In non-dual teachings, the basic teaching is that the sense of self that we presume ourselves to be is a fiction. What remains after this is seen is a mysterious and ordinary sense of ‘divine oneness’. One ramification of this teaching is that we can learn to see that we are not the authors of our own actions even though we appear to be. This is known as non-doership. This teaching is often stated explicitly in non-dual traditions such as Advaita Vedanta, Zen, Dzogchen and Taoism.
In theistic traditions like much of Hinduism and the Abrahamic traditions of Judaism, Christianity and Islam, non-duality is still expressed, but its form often differs. Mystics and prophets from these traditions also claim that the sense of personal self is illusory and that they are not the authors of their actions – but they attribute authorship of their actions to a higher power, ‘God’: “Not my will, but Thine”. The teachings in these traditions tend towards asking us to direct our attention towards a higher power and surrendering to ‘Him’. This results in a process that gradually effaces the sense of self and over time reveals the ever-present Divine in which we “move and have our being”.

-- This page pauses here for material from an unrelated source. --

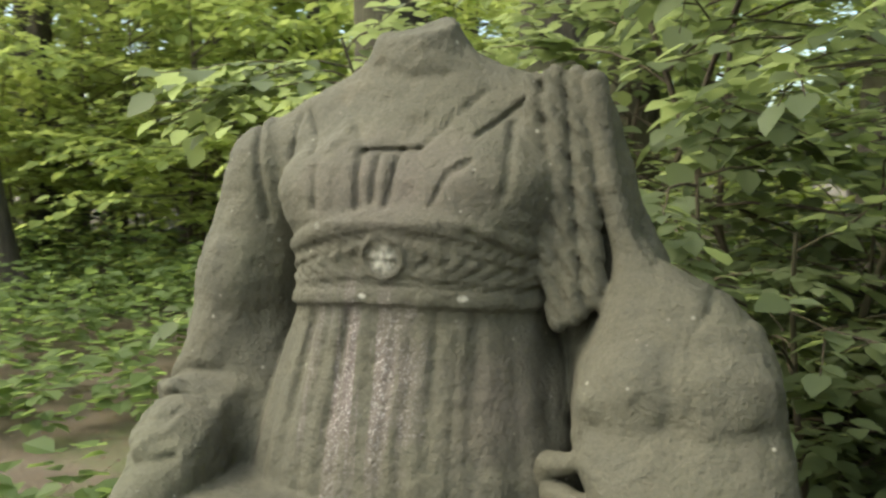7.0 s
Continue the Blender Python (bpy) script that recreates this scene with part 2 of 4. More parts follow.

Here are some verses from the New Testament uttered by Jesus that have a non-dual flavour, focusing particularly on non-doership:
Don’t you believe that I am in the Father, and that the Father is in me? The words I say to you I do not speak on my own authority. Rather, it is the Father, living in me, who is doing his work.
Jesus gave them this answer: “Very truly I tell you, the Son can do nothing by himself; he can do only what he sees his Father doing, because whatever the Father does the Son also does.”
For I did not speak on my own, but the Father who sent me commanded me to say all that I have spoken.
Anyone who does not love me will not obey my teaching. These words you hear are not my own; they belong to the Father who sent me.
Jesus answered, “My teaching is not my own. It comes from the one who sent me.”
And Jesus cried out and said, “Whoever believes in me, believes not in me but in him who sent me.”